An international organisation is contesting the basis on which a Freedom of Information (FOI) request was refused by the Home Affairs Ministry, saying that linking the fundamental right of access to information with a residency requirement was a violation of freedom of expression.
Access Info Europe has turned to the Information and Data Protection Appeals Tribunal after an FOI request to have access to data related to migration, to be used in a European survey, was turned down. The ministry refused the request on the grounds that the individual requesting the information was not “eligible” to acquire the data because she had not been a resident in Malta for at least five years.
Earlier this month, the organisation’s Executive Director Helen Darbishire and researcher Martina Tombini filed separate affidavits in the tribunal where they highlighted the unfairness of the situation.
The information requested formed part of a pan-European survey and was sent to all EU member states as well as Iceland, Liechtenstein, Norway and Switzerland. It requested information on data of migrant return decisions, the total number of migrant return operations together with the number of migrants returned in 2017 and 2018, per year and per month.
The NGO also asked for information as to whether the return information was national or joint, voluntary assisted, a readmission or forced operation, destination and date, a breakdown of gender, age and country of origin of the returned migrants, and the total cost. They also asked for a list of all agreements that Malta made to return migrants to third countries – including informal agreements.
The saga dates back to August last year when Tombini filed an FOI request, which was refused a month later. Harbishire then filed an FOI complaint to the Information and Data Protection Commissioner, challenging the refusal.
Access Info argued that the ministry erred in its interpretation of “an eligible person”, and questioned whether the core intention was to grant the right to request information exclusively to Maltese or EU citizens who have resided for at least five years in Malta.
The Information and Data Commissioner replied, saying that the ministry’s interpretation of an “eligible person” was correct and that it was the legislator’s intention was unequivocally to restrict such a right to persons who resided in Malta for five years.
The NGO then filed an appeal with the tribunal, asking for a review of the decision.
‘We’ve never encountered anything like this’
The subject of agreements related to migration has always been a sensitive one in Malta.
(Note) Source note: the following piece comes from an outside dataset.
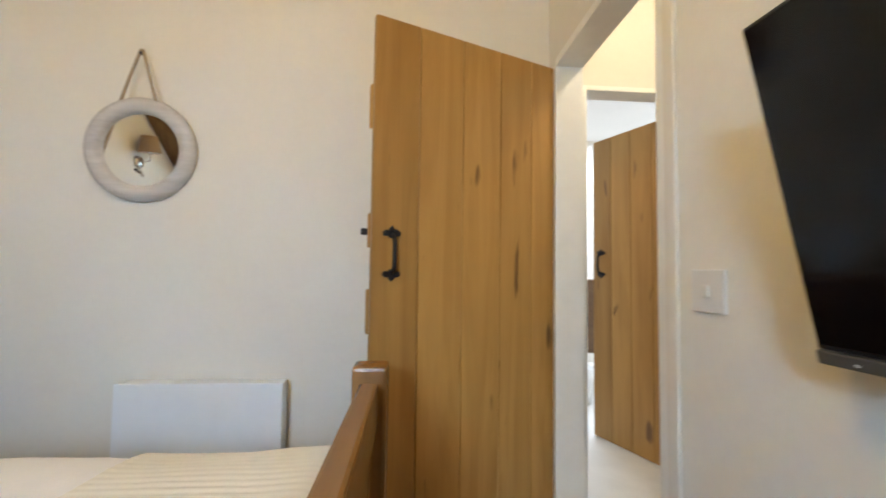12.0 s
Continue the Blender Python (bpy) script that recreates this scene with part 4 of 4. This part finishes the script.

Only last month, Neville Gafa – a former official in the Office of the Prime Minister – spoke about the deal he had brokered with the Libyan authorities to prevent migrants arriving in Malta.
With the exception of Malta, not one country refused to register the NGO’s freedom of information request.
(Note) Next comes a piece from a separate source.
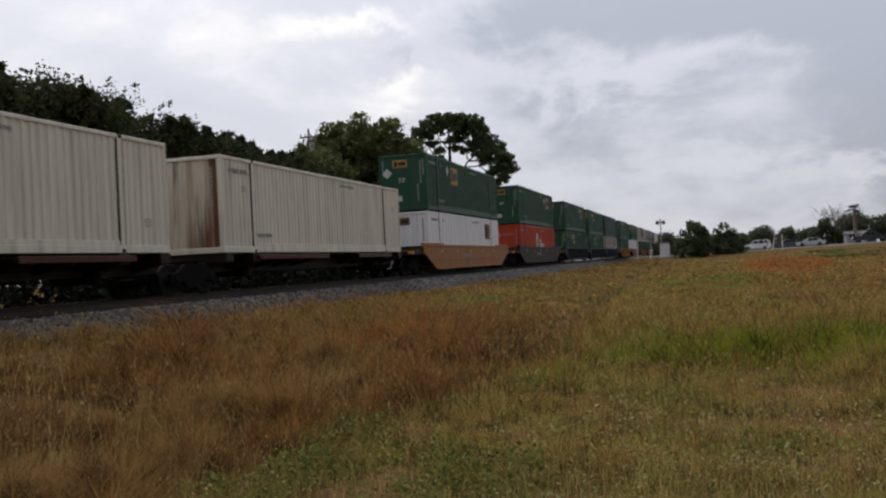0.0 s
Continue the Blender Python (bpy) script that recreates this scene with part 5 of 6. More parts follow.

“Indeed, in Access Info’s extensive experience of working on freedom of information within Europe and globally, as well as our studies of FOI laws around the world, Access Info Europe had never encountered a situation in which the right to request information is granted only to persons who have been resident for five years. We believe that this goes against the principles enshrined within the EU treaties and international human rights law and jurisprudence,” Harbishire said in her affidavit.
Linking the fundamental right of access to information with a residency requirement was a violation of freedom of expression. The link between freedom of expression and the right of access to information has been confirmed by the UN Human Rights Committee and the European Court of Human Rights, “whose respective opinions and jurisprudence Malta is bound to uphold”.
Access Info said that denying them the right of access to information in Malta hindered their ability to carry out their pan-European projects. “Doing so puts us in a direct disadvantage to that of an NGO based in Malta carrying out the same work. This could constitute a protectionist measure and interference with freedom of movement and the freedom to provide services across the entire European Union,” Harbishire said.